2.2 Beyond Data and Analytics

Data scientists usually have a good sense of data and analytics, but data science projects are much more than that. A data science project may involve people with different roles, especially in a large company:

  • the business owner or leader who identifies business problem and value;
  • the data owner and computation resource/infrastructure owner from the IT department;
  • a dedicated policy owner to make sure the data and model are under model governance, security and privacy guidelines and laws;
  • a dedicated engineering team to implement, maintain and refresh the model;
  • a program manager to ensure the data science project fits into the overall technical program development and to coordinate all involved parties to set periodical tasks so that the project meets the preset milestones and results;

The entire team usually will have multiple rounds of discussion of resource allocation among groups (i.e., who pay for the data science project) at the beginning of the project and during the project.

Effective communication and in-depth domain knowledge about the business problem are essential requirements for a successful data scientist. A data scientist may interact with people at various levels, from senior leaders who set the corporate strategies to front-line employees who do the daily work. A data scientist needs to have the capability to view the problem from 10,000 feet above the ground and down to the detail to the very bottom. To convert a business question into a data science problem, a data scientist needs to communicate using the language other people can understand and obtain the required information through formal and informal conversations.
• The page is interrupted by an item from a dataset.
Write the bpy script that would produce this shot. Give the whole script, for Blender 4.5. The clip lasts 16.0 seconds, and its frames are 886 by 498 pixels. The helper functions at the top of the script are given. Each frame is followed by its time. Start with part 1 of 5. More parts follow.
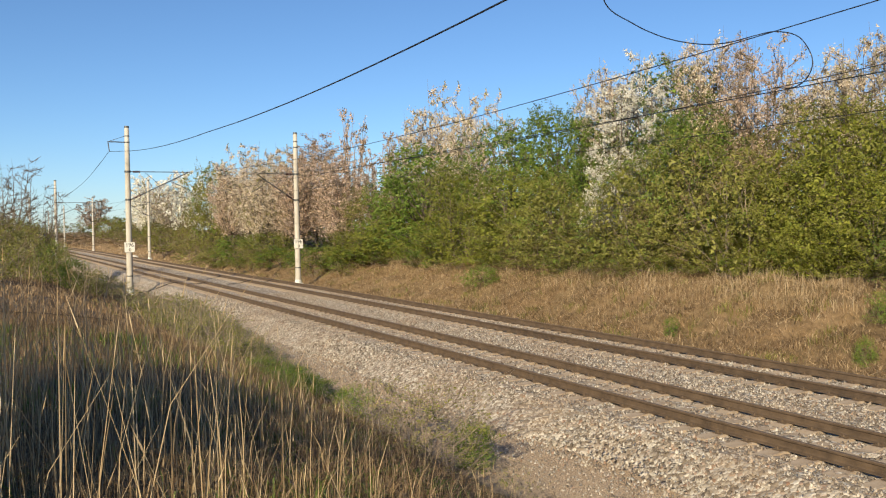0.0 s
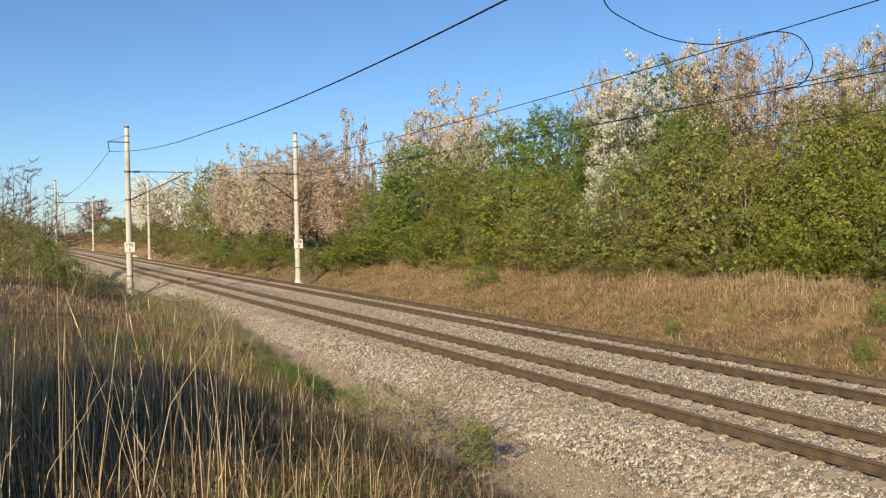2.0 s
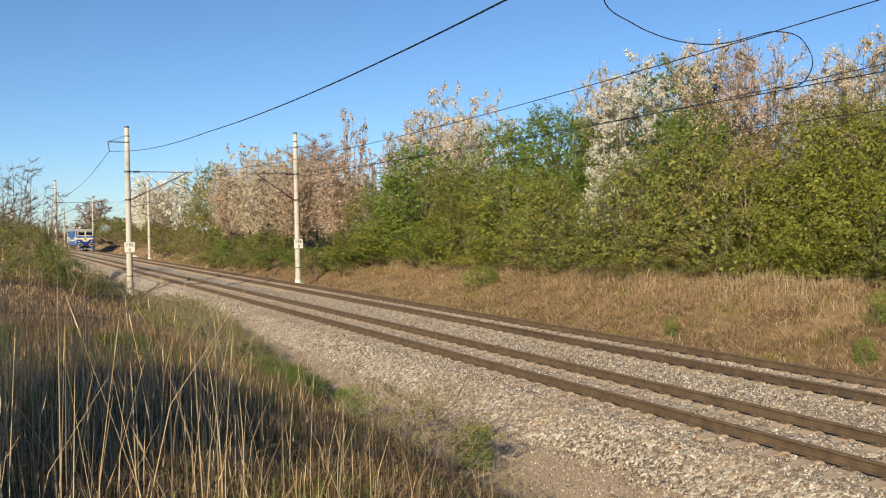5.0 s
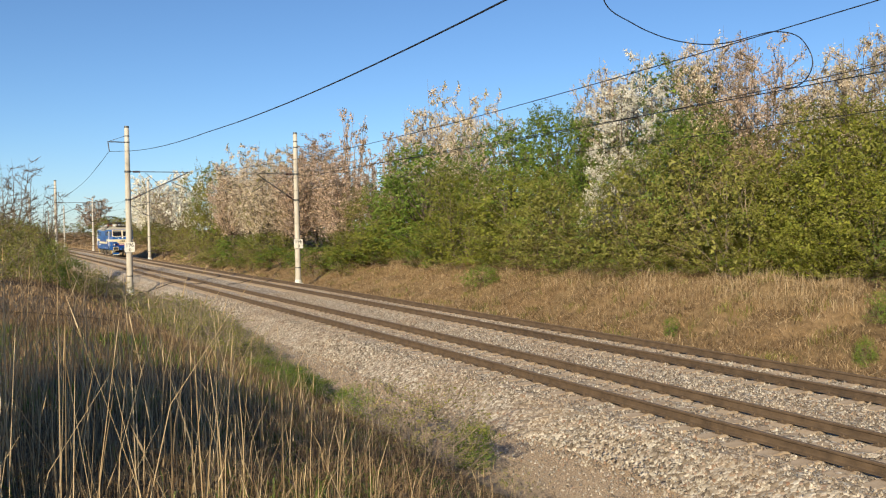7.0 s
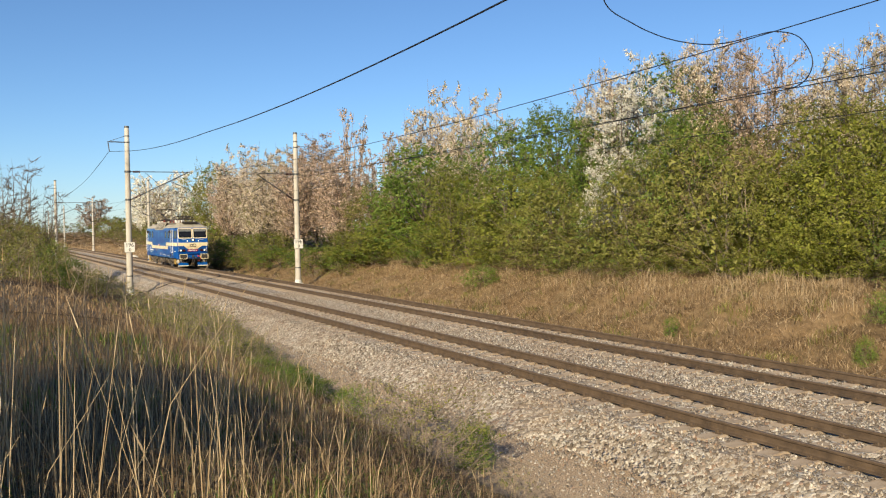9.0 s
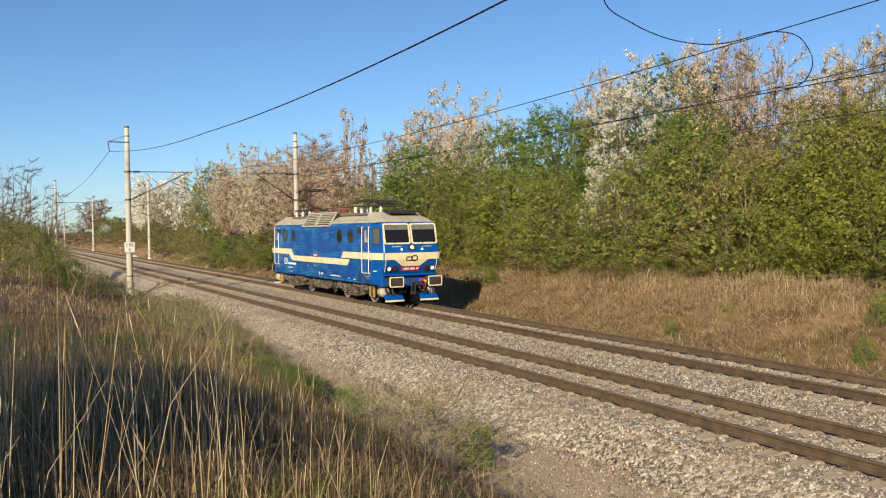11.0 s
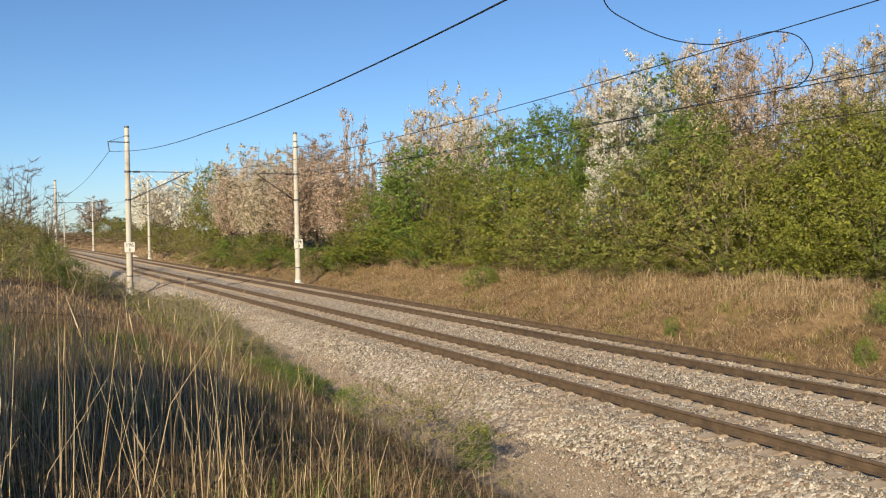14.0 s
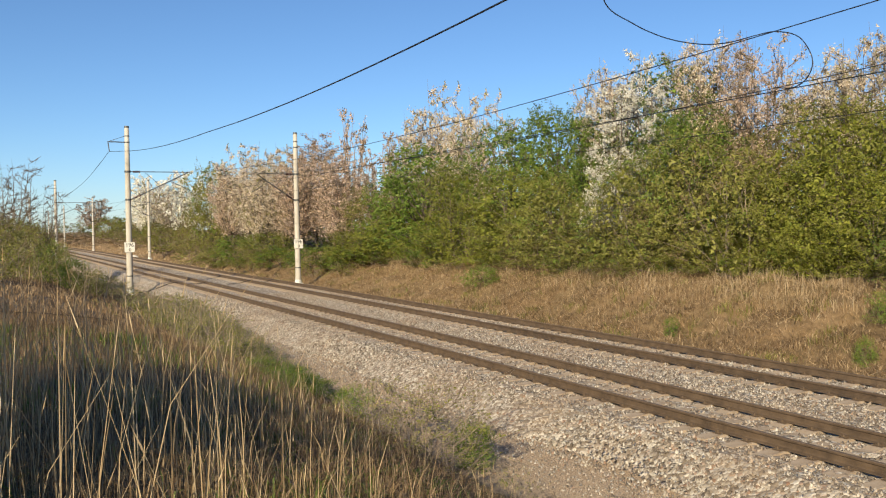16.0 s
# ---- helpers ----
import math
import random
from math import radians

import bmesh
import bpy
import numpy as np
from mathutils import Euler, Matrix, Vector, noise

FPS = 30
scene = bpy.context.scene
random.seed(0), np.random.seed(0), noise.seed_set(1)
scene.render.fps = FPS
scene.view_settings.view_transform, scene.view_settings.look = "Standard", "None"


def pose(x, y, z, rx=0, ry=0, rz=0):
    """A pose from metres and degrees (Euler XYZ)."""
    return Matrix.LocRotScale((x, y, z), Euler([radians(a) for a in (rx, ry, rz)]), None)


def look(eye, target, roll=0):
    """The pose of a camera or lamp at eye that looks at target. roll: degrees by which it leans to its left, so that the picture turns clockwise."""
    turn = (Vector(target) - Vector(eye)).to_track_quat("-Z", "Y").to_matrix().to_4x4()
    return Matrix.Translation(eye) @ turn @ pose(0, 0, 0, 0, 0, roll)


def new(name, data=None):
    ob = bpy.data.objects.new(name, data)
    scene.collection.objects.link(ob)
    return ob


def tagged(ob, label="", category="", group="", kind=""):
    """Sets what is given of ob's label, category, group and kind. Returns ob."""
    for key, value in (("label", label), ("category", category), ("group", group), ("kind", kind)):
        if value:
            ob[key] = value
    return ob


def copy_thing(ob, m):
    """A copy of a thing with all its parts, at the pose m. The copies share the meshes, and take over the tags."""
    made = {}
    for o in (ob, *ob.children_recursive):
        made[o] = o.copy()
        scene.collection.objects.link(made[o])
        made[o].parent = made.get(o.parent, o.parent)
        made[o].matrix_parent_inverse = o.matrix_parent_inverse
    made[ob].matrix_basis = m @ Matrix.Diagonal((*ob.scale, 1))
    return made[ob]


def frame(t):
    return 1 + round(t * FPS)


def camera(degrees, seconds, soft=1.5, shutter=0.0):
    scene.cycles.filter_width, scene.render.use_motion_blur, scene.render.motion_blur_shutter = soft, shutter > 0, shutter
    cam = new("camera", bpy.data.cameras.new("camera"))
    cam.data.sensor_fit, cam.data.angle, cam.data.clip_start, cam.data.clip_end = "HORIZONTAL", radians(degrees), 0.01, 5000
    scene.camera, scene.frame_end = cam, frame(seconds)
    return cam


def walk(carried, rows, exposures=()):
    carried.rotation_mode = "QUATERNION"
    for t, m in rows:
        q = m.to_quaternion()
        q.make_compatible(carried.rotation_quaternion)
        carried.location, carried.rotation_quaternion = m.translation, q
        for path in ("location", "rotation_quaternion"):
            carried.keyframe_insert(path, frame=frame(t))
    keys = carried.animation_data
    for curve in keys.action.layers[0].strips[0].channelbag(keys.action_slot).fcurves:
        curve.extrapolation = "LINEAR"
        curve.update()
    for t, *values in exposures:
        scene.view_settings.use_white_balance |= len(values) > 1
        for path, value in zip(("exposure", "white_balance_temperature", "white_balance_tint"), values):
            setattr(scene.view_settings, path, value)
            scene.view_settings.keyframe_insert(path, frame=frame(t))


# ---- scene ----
EYE = Vector((0.0, 0.0, 3.298))
YAW, DOWN = 1.09636, 0.025556
AIM = Vector((-math.sin(YAW) * math.cos(DOWN), math.cos(YAW) * math.cos(DOWN), -math.sin(DOWN)))
cam = camera(54.98, 16.0, soft=1.15)
STAND = look(EYE, EYE + AIM * 50, -0.735)
walk(cam, [(0.0, STAND), (16.0, STAND)], exposures=[(t, e + 0.2, 6200, 8) for t, e in ((0.0, 0.36), (9.0, 0.36), (11.0, 0.29), (12.0, 0.17), (12.5, 0.08), (13.0, 0.13), (13.5, 0.3), (14.0, 0.36), (16.0, 0.36))])

# ---- light: clear morning sky, low sun behind the camera ----
SUN_EL, SUN_AZ = radians(24.5), radians(137)
SUN_DIR = Vector((math.sin(SUN_AZ) * math.cos(SUN_EL), math.cos(SUN_AZ) * math.cos(SUN_EL), math.sin(SUN_EL)))
world = bpy.data.worlds.new("sky")
scene.world = world
world.use_nodes = True
wn = world.node_tree.nodes
sky = wn.new("ShaderNodeTexSky")
sky.sky_type = "NISHITA"
sky.sun_disc = False
sky.sun_elevation, sky.sun_rotation = SUN_EL, SUN_AZ
sky.altitude, sky.air_density, sky.dust_density, sky.ozone_density = 200, 0.9, 0.25, 5.4
world.node_tree.links.new(sky.outputs[0], wn["Background"].inputs[0])
wn["Background"].inputs[1].default_value = 0.086
sun_data = bpy.data.lights.new("sun", "SUN")
sun_data.energy, sun_data.angle, sun_data.color = 5.0, radians(0.55), (1.0, 0.82, 0.55)
sun = new("sun", sun_data)
sun.matrix_world = look(SUN_DIR * 60, (0, 0, 0))


# ---- materials ----
def nodes_of(name):
    m = bpy.data.materials.new(name)
    m.use_nodes = True
    return m, m.node_tree.nodes, m.node_tree.links, m.node_tree.nodes["Principled BSDF"]


def ramp(n, stops):
    r = n.new("ShaderNodeValToRGB")
    while len(r.color_ramp.elements) < len(stops):
        r.color_ramp.elements.new(0.5)
    for e, (at, c) in zip(r.color_ramp.elements, stops):
        e.position, e.color = at, (*c, 1)
    return r


def coords(n, l, stretch=(1, 1, 1)):
    c = n.new("ShaderNodeTexCoord")
    mp = n.new("ShaderNodeMapping")
    mp.inputs["Scale"].default_value = stretch
    l.new(c.outputs["Object"], mp.inputs[0])
    return mp.outputs[0]


def noisy(n, l, vec, scale, detail=5, rough=0.6):
    t = n.new("ShaderNodeTexNoise")
    t.inputs["Scale"].default_value, t.inputs["Detail"].default_value = scale, detail
    t.inputs["Roughness"].default_value = rough
    l.new(vec, t.inputs["Vector"])
    return t.outputs["Fac"]


def mixed(n, l, fac, a, b, mode="MIX"):
    m = n.new("ShaderNodeMix")
    m.data_type, m.blend_type = "RGBA", mode
    for sock, v in ((m.inputs[0], fac), (m.inputs[6], a), (m.inputs[7], b)):
        if isinstance(v, (int, float)):
            sock.default_value = v
        elif isinstance(v, tuple):
            sock.default_value = (*v, 1)
        else:
            l.new(v, sock)
    return m.outputs[2]


def surface(name, colours, scale=3.0, fine=40.0, rough=0.8, metal=0.0, bump=0.3, stretch=(1, 1, 1), dist=0.01, spread=0.25):
    """A worn surface: two scales of noise between the colours, and fine relief."""
    m, n, l, b = nodes_of(name)
    v = coords(n, l, stretch)
    big, small = noisy(n, l, v, scale), noisy(n, l, v, fine, 3)
    r = ramp(n, [(0.5 + spread * (2 * i / max(1, len(colours) - 1) - 1), c) for i, c in enumerate(colours)])
    s = n.new("ShaderNodeMath")
    s.operation = "MULTIPLY_ADD"
    l.new(small, s.inputs[0])
    s.inputs[1].default_value, s.inputs[2].default_value = 0.5, -0.25
    a = n.new("ShaderNodeMath")
    l.new(big, a.inputs[0]), l.new(s.outputs[0], a.inputs[1]), l.new(a.outputs[0], r.inputs[0])
    l.new(r.outputs[0], b.inputs["Base Color"])
    bp = n.new("ShaderNodeBump")
    bp.inputs["Strength"].default_value, bp.inputs["Distance"].default_value = bump, dist
    l.new(small, bp.inputs["Height"]), l.new(bp.outputs[0], b.inputs["Normal"])
    b.inputs["Roughness"].default_value, b.inputs["Metallic"].default_value = rough, metal
    return m


def leafy(name, colours, through_light=0.3, rough=0.55):
    """Leaves, petals or stalks: every one its own shade, some light passing through."""
    m, n, l, b = nodes_of(name)
    g = n.new("ShaderNodeNewGeometry")
    r = ramp(n, [(i / max(1, len(colours) - 1), c) for i, c in enumerate(colours)])
    o = n.new("ShaderNodeObjectInfo")
    hs = n.new("ShaderNodeHueSaturation")
    mr = n.new("ShaderNodeMapRange")
    mr.inputs[3].default_value, mr.inputs[4].default_value = 0.8, 1.2
    l.new(o.outputs["Random"], mr.inputs[0]), l.new(mr.outputs[0], hs.inputs["Value"])
    l.new(g.outputs["Random Per Island"], r.inputs[0]), l.new(r.outputs[0], hs.inputs["Color"])
    l.new(hs.outputs[0], b.inputs["Base Color"])
    b.inputs["Roughness"].default_value = rough
    b.inputs["Specular IOR Level"].default_value = 0.3
    t = n.new("ShaderNodeBsdfTranslucent")
    l.new(hs.outputs[0], t.inputs[0])
    mx = n.new("ShaderNodeMixShader")
    mx.inputs[0].default_value = through_light
    l.new(b.outputs[0], mx.inputs[1]), l.new(t.outputs[0], mx.inputs[2])
    l.new(mx.outputs[0], n["Material Output"].inputs[0])
    return m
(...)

In the entire data science project cycle, including defining, planning, developing, and implementing, every step needs to get a data scientist involved to ensure the whole team can correctly determine the business problem and reasonably evaluate the business value and success. Corporates are investing heavily in data science and machine learning, and there is a very high expectation of return for the investment.

However, it is easy to set an unrealistic goal and inflated estimation for a data science project’s business impact. The team’s data scientist should lead and navigate the discussions to ensure data and analytics, not wishful thinking, back the goal. Many data science projects often over-promise in business value and are too optimistic on the timeline to delivery. These projects eventually fail by not delivering the pre-set business impact within the promised timeline. As data scientists, we need to identify these issues early and communicate with the entire team to ensure the project has a realistic deliverable and timeline. The data scientist team also needs to work closely with data owners on different things. For example, identify a relevant internal and external data source, evaluate the data’s quality and relevancy to the project, and work closely with the infrastructure team to understand the computation resources (i.e., hardware and software) availability. It is easy to create scalable computation resources through the cloud infrastructure for a data science project. However, you need to evaluate the dedicated computation resources’ cost and make sure it fits the budget.

In summary, data science projects are much more than data and analytics. A successful project requires a data scientist to lead many aspects of the project.